One way to protect oneself is to do the very thing that banks did in early 2009, 2012, and mid-2020. Greatly expand the on-balance sheet access to collateral. Like with US primary dealers who load up on Treasuries anticipating collateral difficulties to profit from them, the same goes for euro-denominated dealers, too.

There doesn’t need to be a full-blown collateral run, either. During the deflation of early April, while there were hints and indications of some collateral difficulties, nothing like those earlier crisis periods. There was enough to create major liquidations in commodities, stocks, etc.

Even Treasuries.

What MFIs may be seeking protection from, or to profit off of, starts with fragile and then encompasses interconnectivity. Fragile as in a real economy that wasn’t in good shape – especially Europe – now faced with even a small shock which might turn into a bigger bout of disorder than it otherwise would have in a truly robust period.

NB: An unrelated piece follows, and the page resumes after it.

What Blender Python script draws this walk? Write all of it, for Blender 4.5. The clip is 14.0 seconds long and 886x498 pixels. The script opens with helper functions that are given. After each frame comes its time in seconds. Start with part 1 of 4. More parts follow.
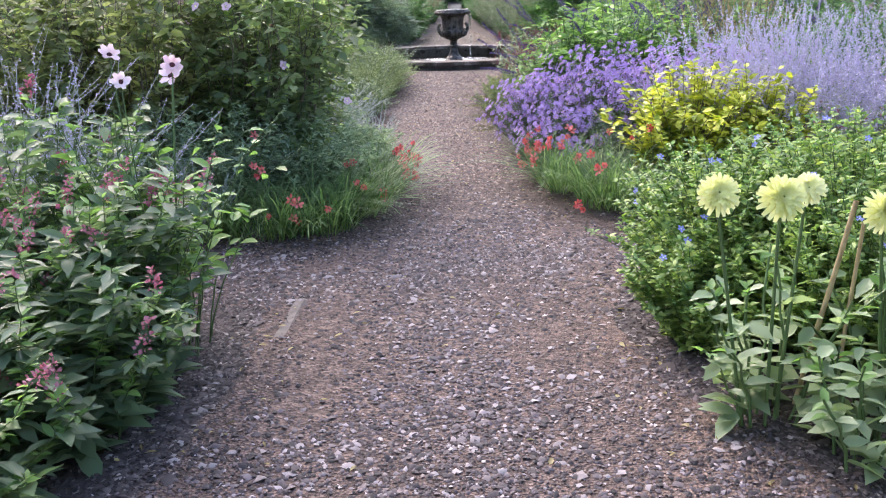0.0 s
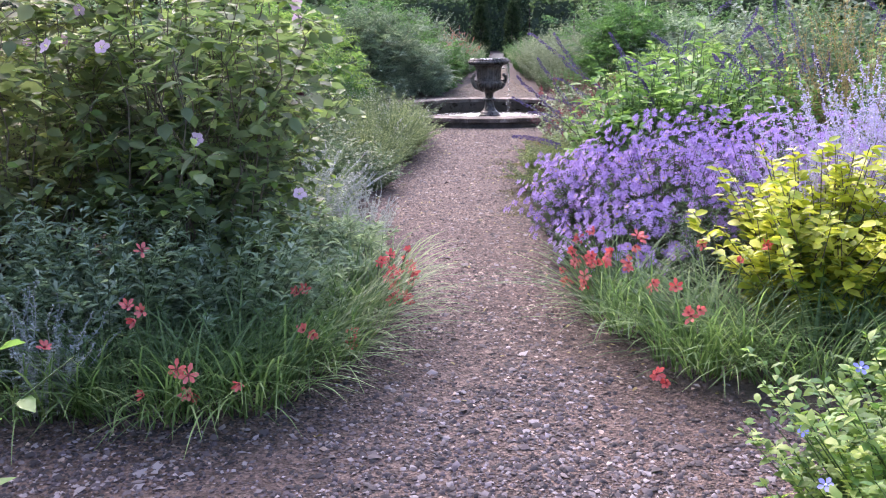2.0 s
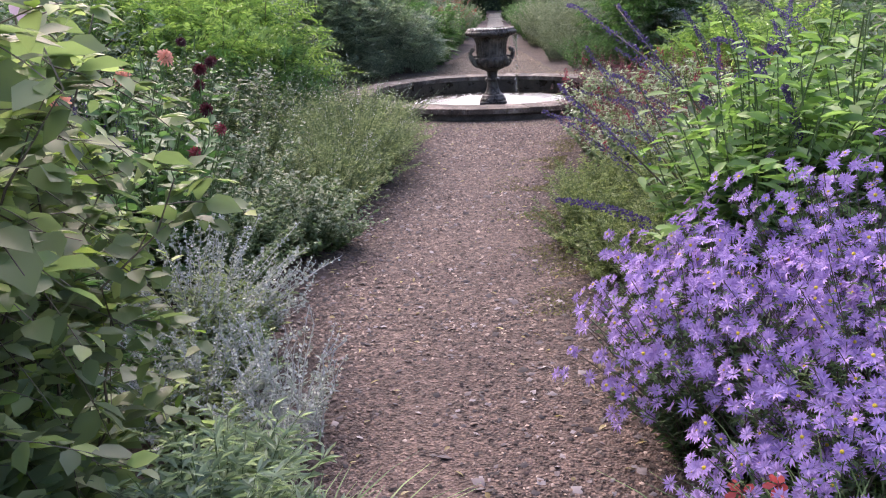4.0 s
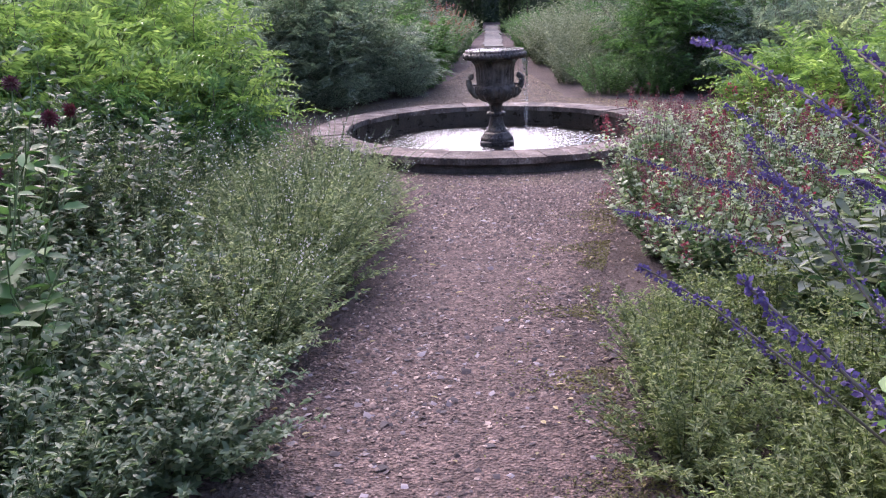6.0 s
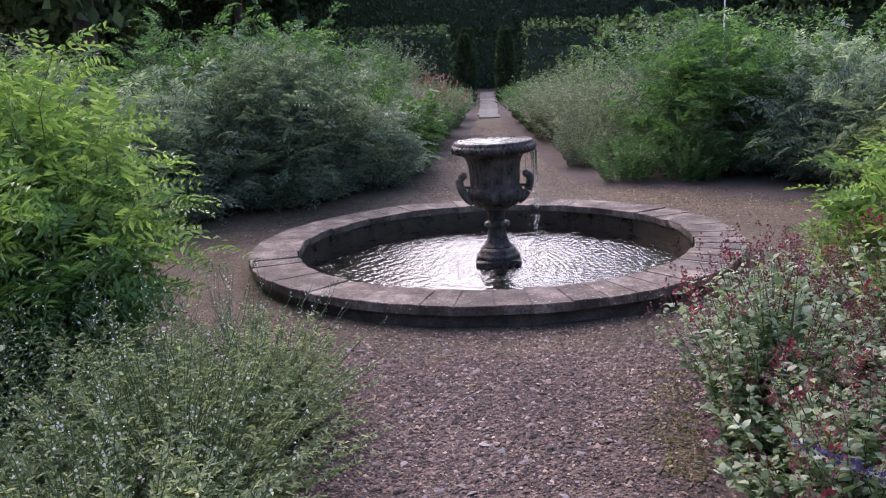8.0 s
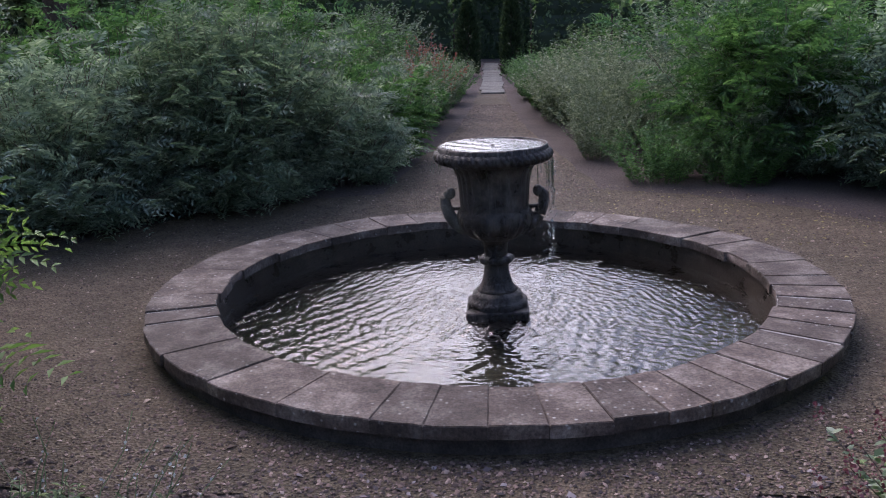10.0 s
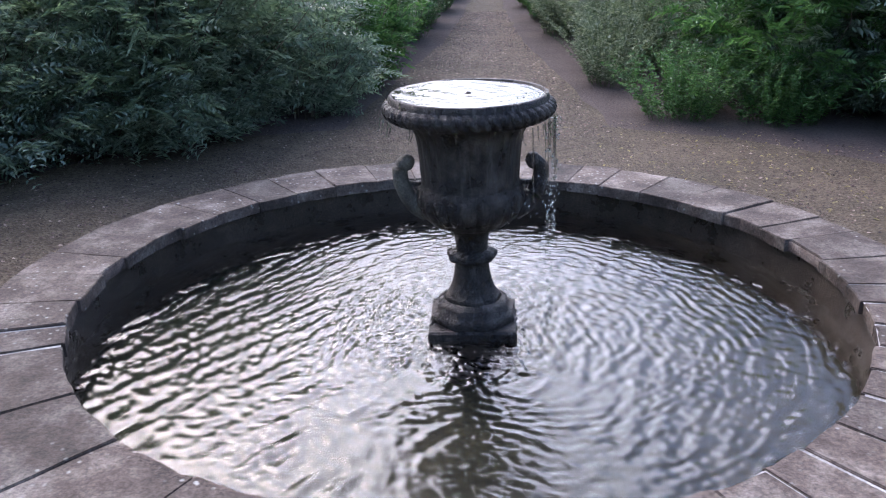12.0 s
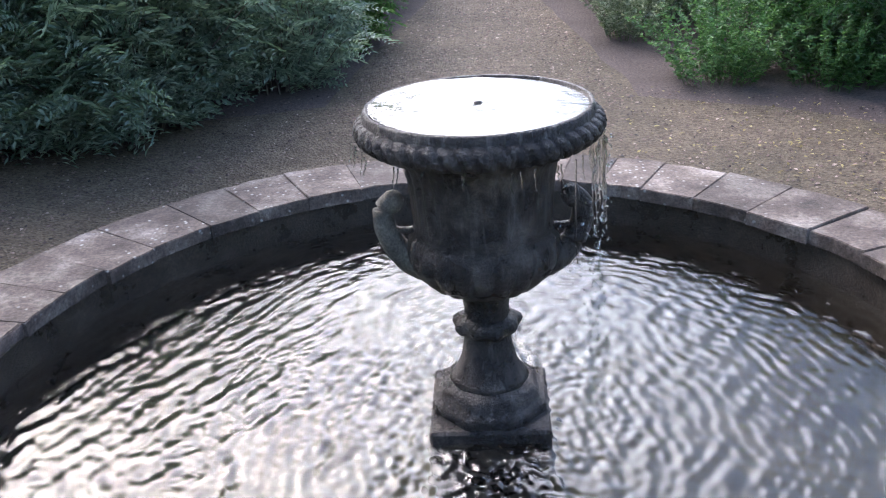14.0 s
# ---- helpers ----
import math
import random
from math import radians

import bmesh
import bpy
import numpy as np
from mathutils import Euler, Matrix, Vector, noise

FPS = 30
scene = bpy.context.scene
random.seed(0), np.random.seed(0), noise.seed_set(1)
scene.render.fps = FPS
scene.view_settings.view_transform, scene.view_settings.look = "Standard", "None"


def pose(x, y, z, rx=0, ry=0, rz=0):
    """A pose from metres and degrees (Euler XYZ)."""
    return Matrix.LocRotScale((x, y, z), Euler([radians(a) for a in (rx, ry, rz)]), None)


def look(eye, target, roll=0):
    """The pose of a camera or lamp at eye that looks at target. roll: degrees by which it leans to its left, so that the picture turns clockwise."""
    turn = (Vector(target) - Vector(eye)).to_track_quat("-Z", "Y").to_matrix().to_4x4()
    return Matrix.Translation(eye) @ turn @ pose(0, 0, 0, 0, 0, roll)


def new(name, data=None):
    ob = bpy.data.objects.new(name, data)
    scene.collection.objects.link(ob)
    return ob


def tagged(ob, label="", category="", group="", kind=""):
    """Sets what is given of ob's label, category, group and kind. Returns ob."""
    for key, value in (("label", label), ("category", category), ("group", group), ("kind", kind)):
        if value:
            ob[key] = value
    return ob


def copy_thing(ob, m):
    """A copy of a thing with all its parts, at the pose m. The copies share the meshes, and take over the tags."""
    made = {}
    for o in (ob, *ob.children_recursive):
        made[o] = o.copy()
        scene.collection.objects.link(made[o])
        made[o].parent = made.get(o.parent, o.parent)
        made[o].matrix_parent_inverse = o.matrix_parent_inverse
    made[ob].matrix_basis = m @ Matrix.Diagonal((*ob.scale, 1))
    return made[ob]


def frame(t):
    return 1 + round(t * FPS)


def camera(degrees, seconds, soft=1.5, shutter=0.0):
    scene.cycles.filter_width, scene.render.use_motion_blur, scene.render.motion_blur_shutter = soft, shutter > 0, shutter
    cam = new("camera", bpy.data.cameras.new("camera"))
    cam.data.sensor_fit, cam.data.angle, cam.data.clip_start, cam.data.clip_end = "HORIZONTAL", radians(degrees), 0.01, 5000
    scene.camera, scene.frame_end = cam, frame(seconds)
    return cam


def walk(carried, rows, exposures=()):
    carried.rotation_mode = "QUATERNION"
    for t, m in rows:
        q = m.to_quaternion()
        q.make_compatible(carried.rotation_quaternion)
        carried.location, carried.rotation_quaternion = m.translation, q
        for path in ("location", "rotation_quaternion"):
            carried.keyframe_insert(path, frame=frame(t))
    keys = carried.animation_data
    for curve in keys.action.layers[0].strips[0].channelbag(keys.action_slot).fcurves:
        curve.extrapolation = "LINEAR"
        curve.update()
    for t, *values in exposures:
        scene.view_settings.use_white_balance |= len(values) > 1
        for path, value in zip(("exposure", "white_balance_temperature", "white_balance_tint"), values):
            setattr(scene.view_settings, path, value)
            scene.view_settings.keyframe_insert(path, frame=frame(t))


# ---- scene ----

But also, as we got a taste of earlier in the month, the rather painful and sharp financial reactions to that as only a possibility. There was no outright recession, yet the clear distressed sales and liquidations point to severe dislocations anyway, including maybe especially Japan!

The bottom line is MFIs are up to…something. It isn’t another year of “stagnation” in Germany that accounts for it, no matter how dangerous that might be all its own. While it doesn’t prove anything seeing bond-buying comparable only to 2020, with 2009 and 2012 the only other close comparisons, common sense alone does dictate close examination and scrutiny.

It’s not like regulators are going to do it.